Transcribe the material exactly. Images do not belong in the copy.
:: Supplied information ::
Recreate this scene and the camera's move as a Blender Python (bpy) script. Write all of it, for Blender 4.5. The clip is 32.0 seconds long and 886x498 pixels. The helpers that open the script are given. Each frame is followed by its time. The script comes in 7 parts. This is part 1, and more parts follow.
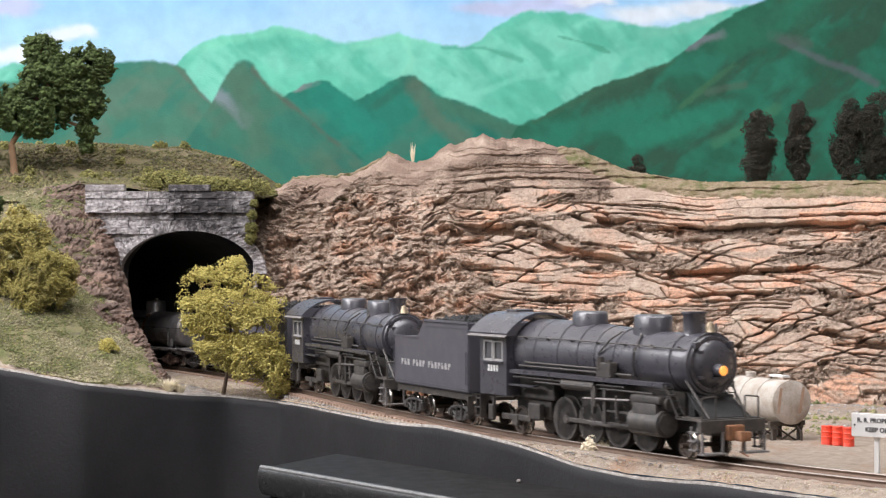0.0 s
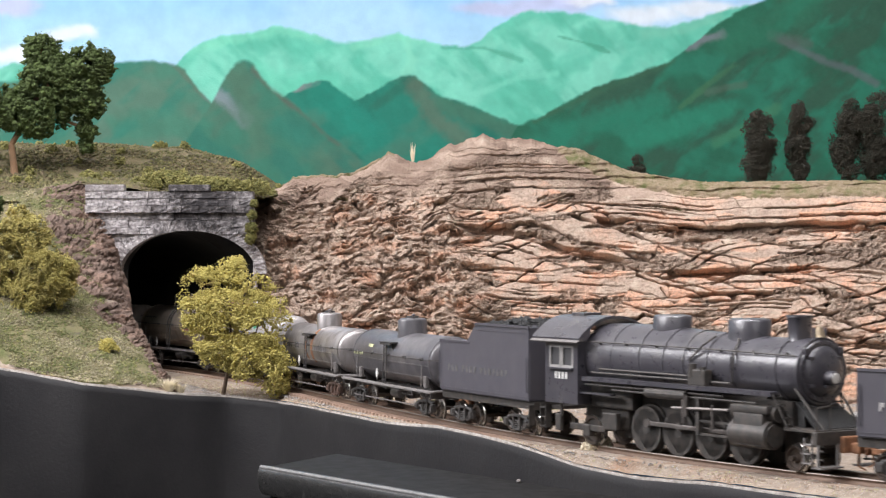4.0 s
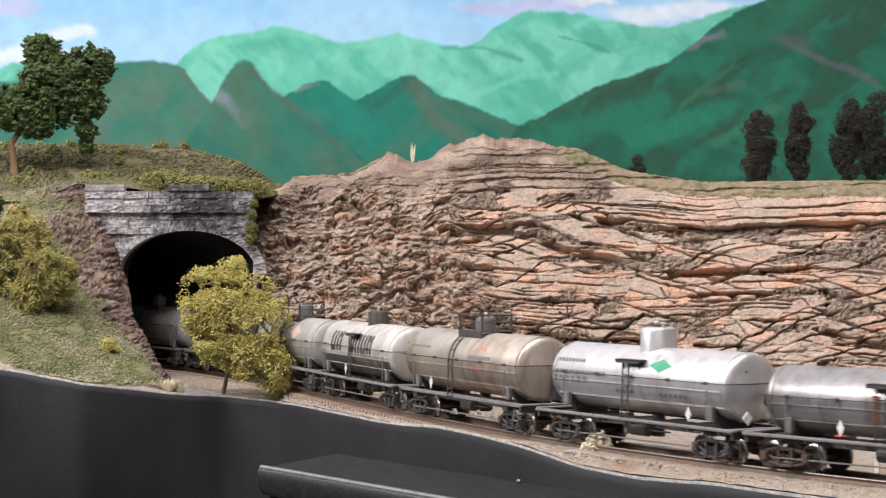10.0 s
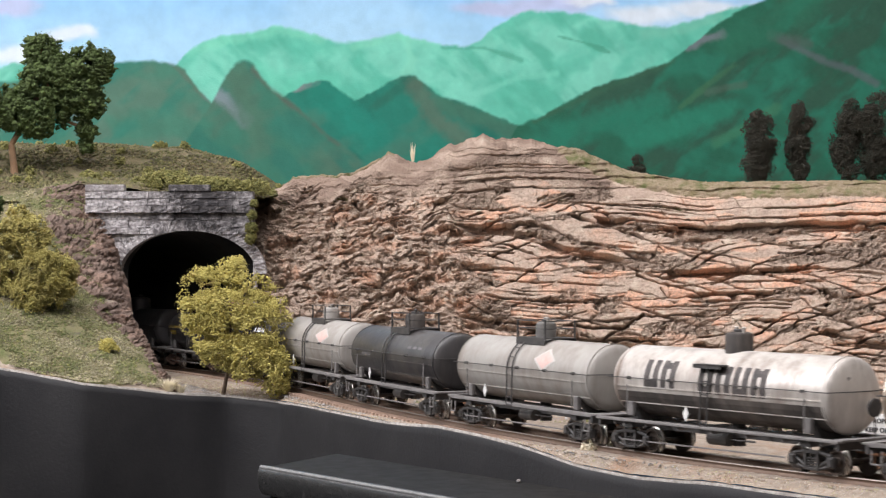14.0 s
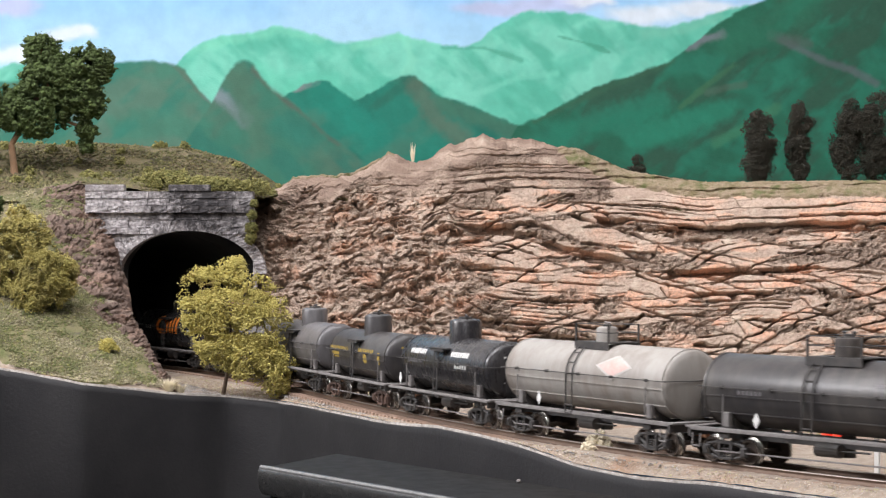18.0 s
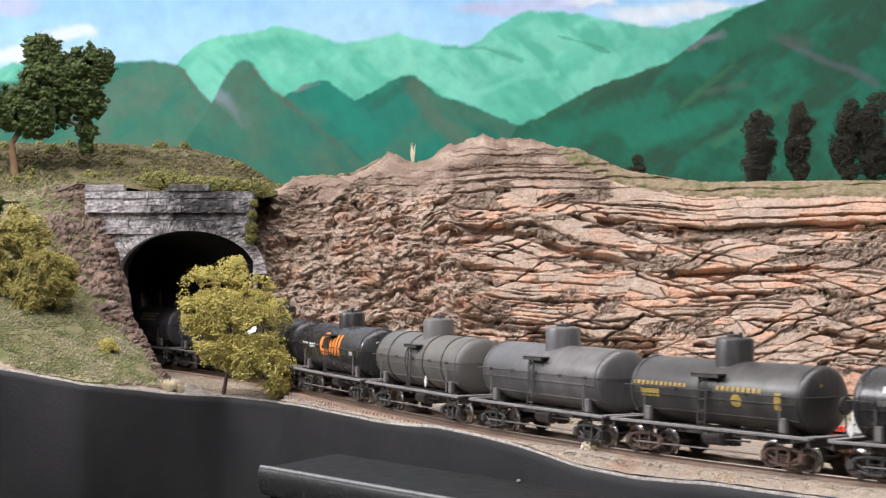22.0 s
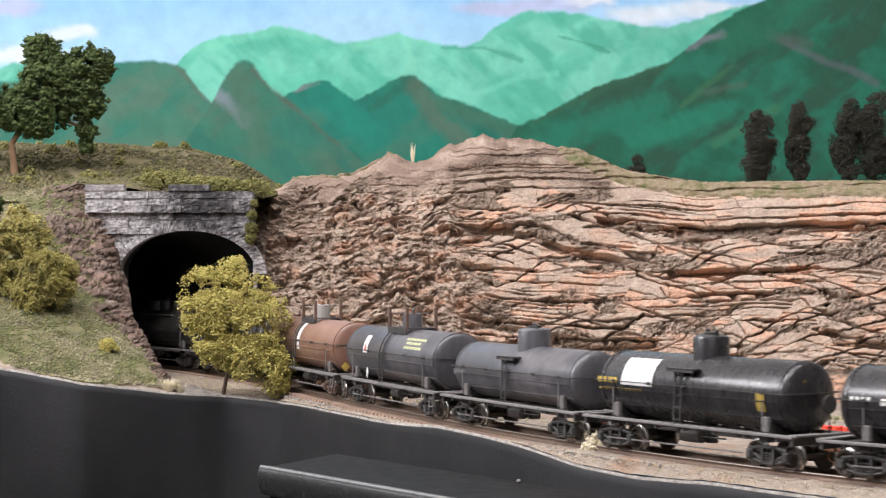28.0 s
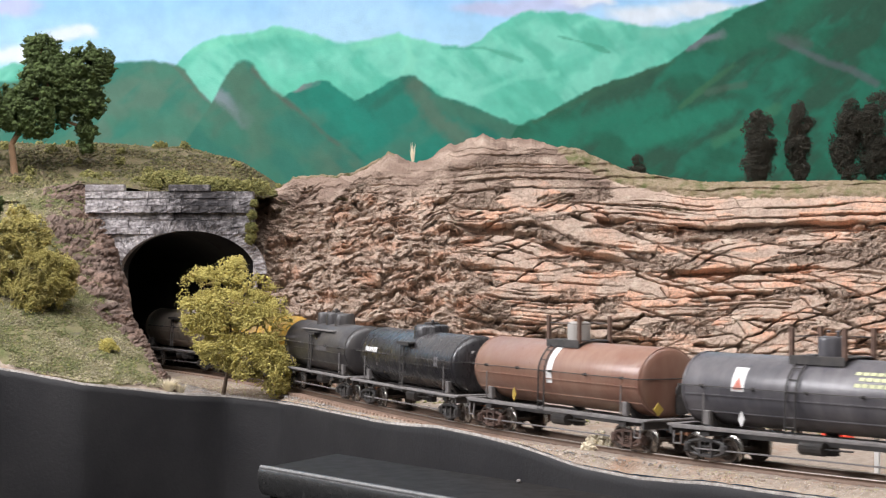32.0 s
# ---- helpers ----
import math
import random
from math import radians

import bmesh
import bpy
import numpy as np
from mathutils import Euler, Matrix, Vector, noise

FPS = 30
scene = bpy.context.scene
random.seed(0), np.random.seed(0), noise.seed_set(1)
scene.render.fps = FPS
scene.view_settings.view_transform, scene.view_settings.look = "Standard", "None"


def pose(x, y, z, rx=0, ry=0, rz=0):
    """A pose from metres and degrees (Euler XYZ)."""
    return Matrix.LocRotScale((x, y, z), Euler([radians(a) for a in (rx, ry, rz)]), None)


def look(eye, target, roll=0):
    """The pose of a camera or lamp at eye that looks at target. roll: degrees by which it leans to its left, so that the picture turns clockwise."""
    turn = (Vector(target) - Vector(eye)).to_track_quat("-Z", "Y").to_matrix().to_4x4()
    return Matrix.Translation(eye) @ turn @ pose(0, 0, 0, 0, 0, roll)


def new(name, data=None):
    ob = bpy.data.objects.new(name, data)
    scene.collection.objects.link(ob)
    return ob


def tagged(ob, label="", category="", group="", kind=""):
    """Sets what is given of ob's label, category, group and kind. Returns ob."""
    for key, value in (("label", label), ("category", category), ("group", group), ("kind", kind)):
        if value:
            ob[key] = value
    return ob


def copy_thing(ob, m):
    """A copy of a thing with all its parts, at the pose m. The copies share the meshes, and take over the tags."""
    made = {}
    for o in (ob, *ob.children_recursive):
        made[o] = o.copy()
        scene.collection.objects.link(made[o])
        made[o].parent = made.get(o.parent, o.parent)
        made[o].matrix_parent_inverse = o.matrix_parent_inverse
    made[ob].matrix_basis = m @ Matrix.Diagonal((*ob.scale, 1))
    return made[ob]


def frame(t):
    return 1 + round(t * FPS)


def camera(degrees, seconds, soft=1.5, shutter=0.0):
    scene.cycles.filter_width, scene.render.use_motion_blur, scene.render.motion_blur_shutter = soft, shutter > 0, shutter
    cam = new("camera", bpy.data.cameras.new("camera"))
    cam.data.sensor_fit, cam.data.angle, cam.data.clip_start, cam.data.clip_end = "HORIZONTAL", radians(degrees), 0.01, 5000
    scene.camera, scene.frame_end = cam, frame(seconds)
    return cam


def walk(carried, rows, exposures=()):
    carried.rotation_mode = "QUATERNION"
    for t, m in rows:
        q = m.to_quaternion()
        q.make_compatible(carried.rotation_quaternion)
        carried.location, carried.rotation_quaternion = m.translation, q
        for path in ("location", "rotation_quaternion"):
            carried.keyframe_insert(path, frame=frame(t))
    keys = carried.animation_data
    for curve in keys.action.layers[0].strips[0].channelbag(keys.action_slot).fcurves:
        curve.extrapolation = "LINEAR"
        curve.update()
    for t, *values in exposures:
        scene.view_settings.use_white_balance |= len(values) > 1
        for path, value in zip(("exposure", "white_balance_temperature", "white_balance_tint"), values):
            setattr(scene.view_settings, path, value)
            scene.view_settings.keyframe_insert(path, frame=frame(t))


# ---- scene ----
:::
* Task solution *
Recreate this scene and the camera's move as a Blender Python (bpy) script. Write all of it, for Blender 4.5. The clip is 32.0 seconds long and 886x498 pixels. The helpers that open the script are given. Each frame is followed by its time. The script comes in 7 parts. This is part 1, and more parts follow.
0.0 s
4.0 s
10.0 s
14.0 s
18.0 s
22.0 s
28.0 s
32.0 s
# ---- helpers ----
import math
import random
from math import radians

import bmesh
import bpy
import numpy as np
from mathutils import Euler, Matrix, Vector, noise

FPS = 30
scene = bpy.context.scene
random.seed(0), np.random.seed(0), noise.seed_set(1)
scene.render.fps = FPS
scene.view_settings.view_transform, scene.view_settings.look = "Standard", "None"


def pose(x, y, z, rx=0, ry=0, rz=0):
    """A pose from metres and degrees (Euler XYZ)."""
    return Matrix.LocRotScale((x, y, z), Euler([radians(a) for a in (rx, ry, rz)]), None)


def look(eye, target, roll=0):
    """The pose of a camera or lamp at eye that looks at target. roll: degrees by which it leans to its left, so that the picture turns clockwise."""
    turn = (Vector(target) - Vector(eye)).to_track_quat("-Z", "Y").to_matrix().to_4x4()
    return Matrix.Translation(eye) @ turn @ pose(0, 0, 0, 0, 0, roll)


def new(name, data=None):
    ob = bpy.data.objects.new(name, data)
    scene.collection.objects.link(ob)
    return ob


def tagged(ob, label="", category="", group="", kind=""):
    """Sets what is given of ob's label, category, group and kind. Returns ob."""
    for key, value in (("label", label), ("category", category), ("group", group), ("kind", kind)):
        if value:
            ob[key] = value
    return ob


def copy_thing(ob, m):
    """A copy of a thing with all its parts, at the pose m. The copies share the meshes, and take over the tags."""
    made = {}
    for o in (ob, *ob.children_recursive):
        made[o] = o.copy()
        scene.collection.objects.link(made[o])
        made[o].parent = made.get(o.parent, o.parent)
        made[o].matrix_parent_inverse = o.matrix_parent_inverse
    made[ob].matrix_basis = m @ Matrix.Diagonal((*ob.scale, 1))
    return made[ob]


def frame(t):
    return 1 + round(t * FPS)


def camera(degrees, seconds, soft=1.5, shutter=0.0):
    scene.cycles.filter_width, scene.render.use_motion_blur, scene.render.motion_blur_shutter = soft, shutter > 0, shutter
    cam = new("camera", bpy.data.cameras.new("camera"))
    cam.data.sensor_fit, cam.data.angle, cam.data.clip_start, cam.data.clip_end = "HORIZONTAL", radians(degrees), 0.01, 5000
    scene.camera, scene.frame_end = cam, frame(seconds)
    return cam


def walk(carried, rows, exposures=()):
    carried.rotation_mode = "QUATERNION"
    for t, m in rows:
        q = m.to_quaternion()
        q.make_compatible(carried.rotation_quaternion)
        carried.location, carried.rotation_quaternion = m.translation, q
        for path in ("location", "rotation_quaternion"):
            carried.keyframe_insert(path, frame=frame(t))
    keys = carried.animation_data
    for curve in keys.action.layers[0].strips[0].channelbag(keys.action_slot).fcurves:
        curve.extrapolation = "LINEAR"
        curve.update()
    for t, *values in exposures:
        scene.view_settings.use_white_balance |= len(values) > 1
        for path, value in zip(("exposure", "white_balance_temperature", "white_balance_tint"), values):
            setattr(scene.view_settings, path, value)
            scene.view_settings.keyframe_insert(path, frame=frame(t))


# ---- scene ----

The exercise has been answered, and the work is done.